Oaths.   This idea of an oath, of swearing by someone, was brought up in verse 13.   Let’s a few minutes discussing oaths.

Next week, on January 20, Donald Trump will take the same presidential oath as every other president before him did and he will officially be the President of the United States.   That oath is spelled out explicitly in the Constitution; it’s the only oath in the USA that is.  It will be the power of that Constitution that vests into Mr. Trump all responsibility and authority to be the one and only president.   It is the will of the people as expressed through their votes.   Folks in our country can disagree on that fact, but it’s still a fact even when the outcome of the election isn’t what some wanted.   The oath is a symbol of the power vested in the person.  It’s a recitation of a legal, binding contract between the individual and the group offering said oath and its associated benefit.   In this case, that group is the constituents of the United States, the government we empower, and the benefit is the elected individual’s empowerment with the office to which he was elected.   Mr. Trump can be held accountable by his constituents and by the Congress for any abuses he may undertake that violate that oath and the Constitution behind it.   Yet when he takes the oath, he and only he will be the actual and only president.  Not Mr. Obama; not Mrs. Clinton; not anyone named Bush; nobody in the Congress or the media or in the public peanut gallery.

Oaths mean something.

Consider wedding vows.   They’re oaths.   Like the oath of office, they’re a legal, binding commitment between two people, swearing to uphold the boundaries of their marriage so that they might, in fact, be married.   We value marriage as the ultimate expression of devotion and commitment to each other.  In the vows we exchange – the oaths through which we swear – we promise to love, honor, cherish and other things that reflect our belief in that binding contract of matrimony.  The vows reflect the gravity that we believe exists in marriage, and state things we believe are important, qualities and actions we respect regarding the people we hold dearest.

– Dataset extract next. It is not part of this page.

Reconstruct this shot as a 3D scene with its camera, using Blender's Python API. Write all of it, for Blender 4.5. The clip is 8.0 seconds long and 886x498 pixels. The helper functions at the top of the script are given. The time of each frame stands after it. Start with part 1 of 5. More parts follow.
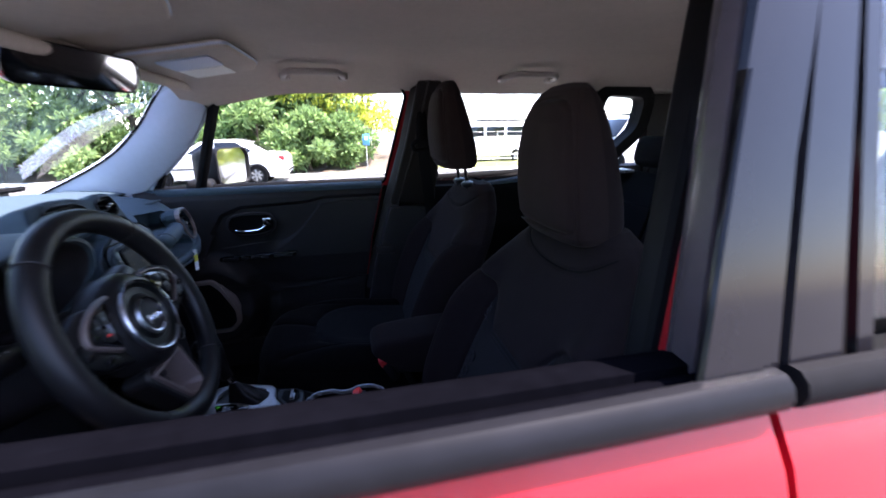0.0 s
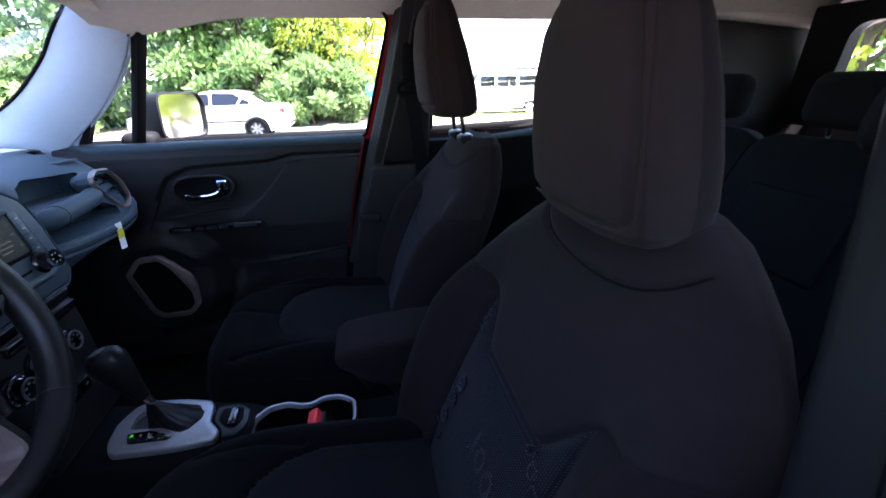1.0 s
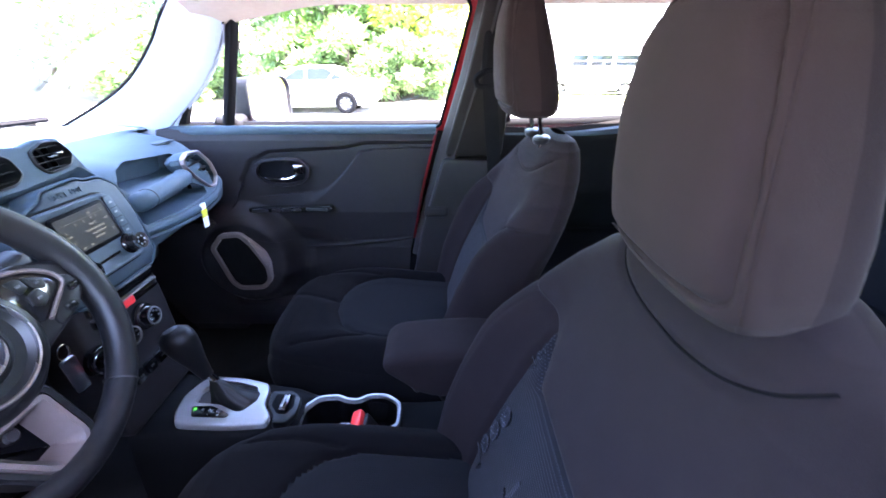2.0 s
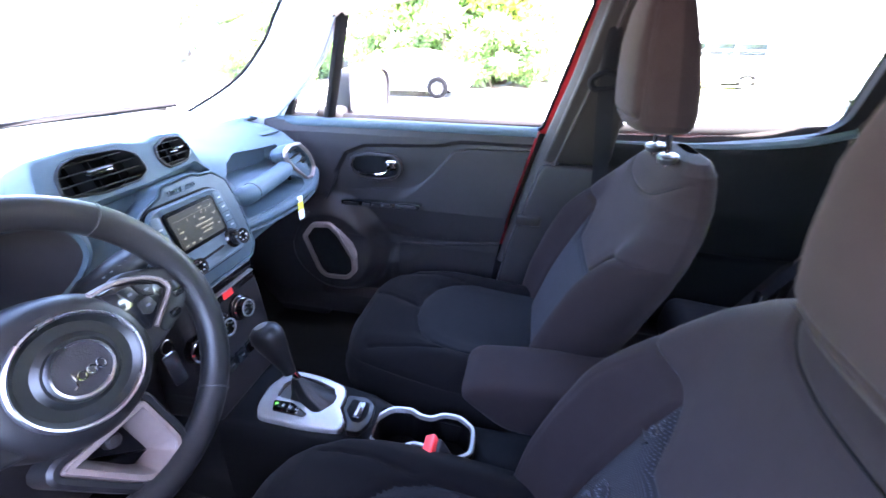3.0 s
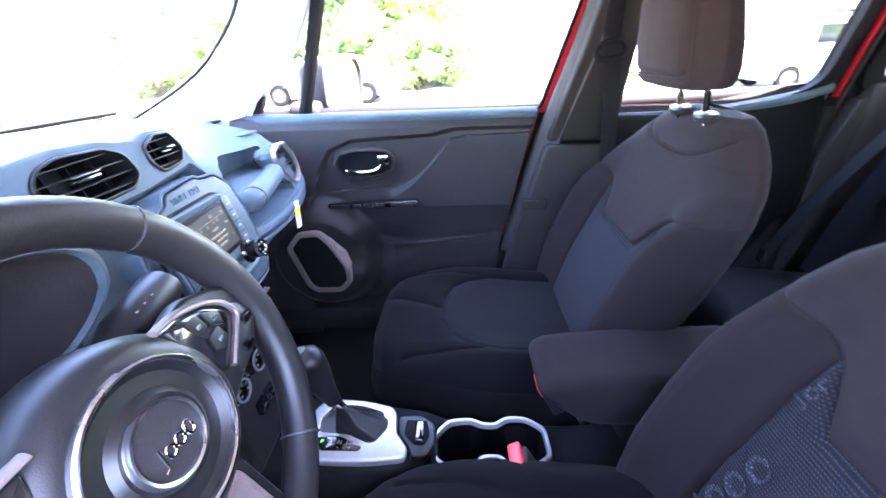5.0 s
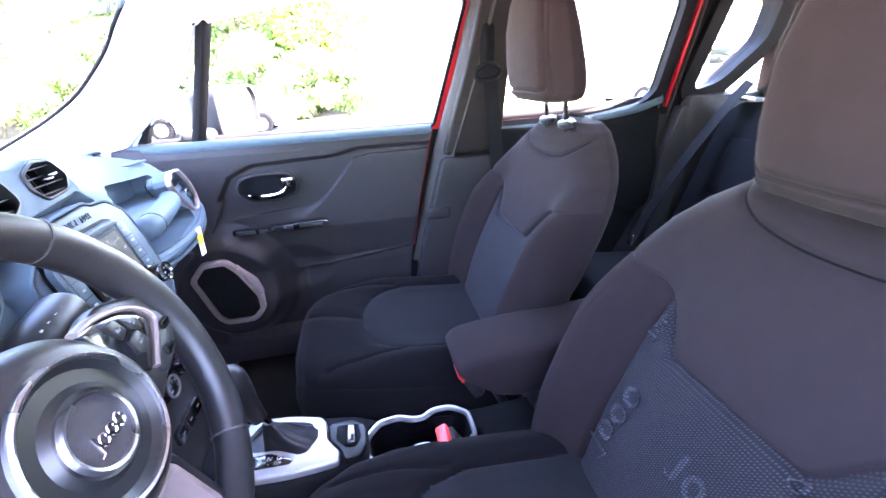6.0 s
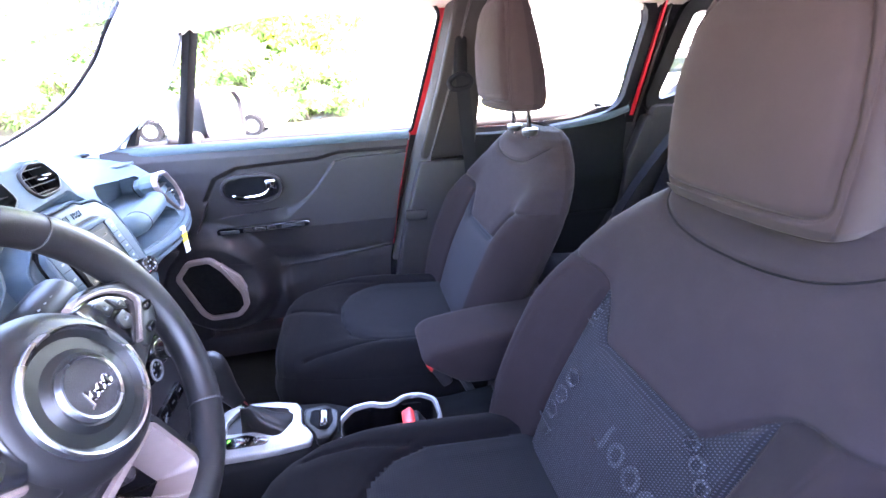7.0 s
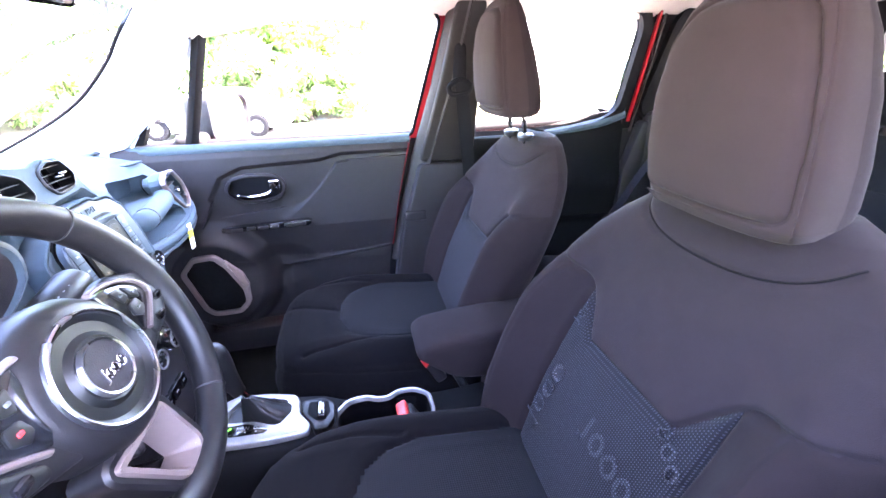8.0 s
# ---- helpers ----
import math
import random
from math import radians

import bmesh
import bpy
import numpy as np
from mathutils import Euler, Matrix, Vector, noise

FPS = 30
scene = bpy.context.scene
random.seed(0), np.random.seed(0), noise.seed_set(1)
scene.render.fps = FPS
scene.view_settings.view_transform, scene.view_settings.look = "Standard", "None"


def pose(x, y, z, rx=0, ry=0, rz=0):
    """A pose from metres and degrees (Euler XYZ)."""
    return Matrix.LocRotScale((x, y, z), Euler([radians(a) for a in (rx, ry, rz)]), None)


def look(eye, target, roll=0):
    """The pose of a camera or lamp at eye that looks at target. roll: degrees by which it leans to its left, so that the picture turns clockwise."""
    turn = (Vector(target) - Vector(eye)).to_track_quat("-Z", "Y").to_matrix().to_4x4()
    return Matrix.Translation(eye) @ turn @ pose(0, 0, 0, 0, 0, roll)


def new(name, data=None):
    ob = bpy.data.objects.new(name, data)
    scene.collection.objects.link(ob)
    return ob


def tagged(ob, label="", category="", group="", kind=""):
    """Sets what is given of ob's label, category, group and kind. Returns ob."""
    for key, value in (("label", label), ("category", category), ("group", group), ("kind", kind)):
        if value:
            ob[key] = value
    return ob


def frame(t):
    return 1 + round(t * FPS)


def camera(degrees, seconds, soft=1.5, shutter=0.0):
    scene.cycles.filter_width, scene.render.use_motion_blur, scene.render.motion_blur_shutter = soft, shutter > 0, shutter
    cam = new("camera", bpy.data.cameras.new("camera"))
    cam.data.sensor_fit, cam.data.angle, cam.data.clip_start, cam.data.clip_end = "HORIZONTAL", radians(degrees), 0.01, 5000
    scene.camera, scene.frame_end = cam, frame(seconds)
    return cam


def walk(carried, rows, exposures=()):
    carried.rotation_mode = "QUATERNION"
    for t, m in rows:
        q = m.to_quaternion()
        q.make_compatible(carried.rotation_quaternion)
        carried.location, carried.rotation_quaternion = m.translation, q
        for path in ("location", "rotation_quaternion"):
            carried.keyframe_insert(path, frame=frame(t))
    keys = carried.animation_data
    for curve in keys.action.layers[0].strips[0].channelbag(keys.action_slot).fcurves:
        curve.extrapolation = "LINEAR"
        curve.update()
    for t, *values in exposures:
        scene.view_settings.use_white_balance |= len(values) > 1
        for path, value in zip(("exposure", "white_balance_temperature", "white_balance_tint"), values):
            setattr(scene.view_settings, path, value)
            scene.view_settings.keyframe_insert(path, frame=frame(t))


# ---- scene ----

As Rush Limbaugh often says, “words mean things.”   They aren’t light, and we shouldn’t make light of them.   Celebrity marriages are the butt of many jokes because it seems celebrities don’t take those oaths very seriously.   Donald Trump continues to be the butt of many jokes even though he won his office in the same way every other elected president has.   Both married people and presidents (as well as every other office-holder in the country) understand the gravity of the oaths they undertake.  Candidates undergo the electoral process specifically for the opportunity to take that oath.   Engaged couples plan, anticipate, and modify their lives specifically for the opportunity to take that oath and make those vows.  It’s because words mean things.

Words mean things because that’s how God gave them to us.   He gives us the ability to use words in unique ways that add significance and special meaning.  If you swear you’ll do something, you’re making a blanket promise to do something.   It becomes a matter of record that you’re affirming you’ll do that thing…so make sure you do it.   If you ‘swear on your mother’s grave,’ you’re affirming your word against the actual or eventual death of the woman who gave birth to you.   As one who has lost his mom, I’ll say that means something.   If you “swear to God” that X is so, then you’re strongly affirming that X is actually so against the word and existence of the Great I AM.  Better not mess that up.

In fact, we’d better not mess these things up at all.   God takes our words seriously because He considers them to be expressions of what we think and feel.  He gives Himself to us through His Word, which both shares and describes Him.  To Abraham, God made and oath and, because He wanted Abraham to know it was important, He swore by Himself that the promise would be kept.   And it was.   God gives us language so that we can share Him in His world, and so that we can express ourselves with others.  When we want to or need to ensure something is regarded with special gravity, we are given the gift of being able to affirm it with an oath.   Yet we should regard all of our words as important.   We shouldn’t use them unwisely, or lightly, or be flippant with them.   Our guide should be Jesus’ advice in Matthew 5:  “Let your yes mean yes and your no mean no.”   Mean what you say when you say it.   Stick with honesty, and wisdom, and a held tongue.   Words mean things.   Let’s remember that, especially in being ‘married to’ this new administration.

For further reading:   Exodus 22:11, Matthew 4:37

Lord, thank You for oaths.   Thank You for Your teaching on using them, and on how we should speak and act.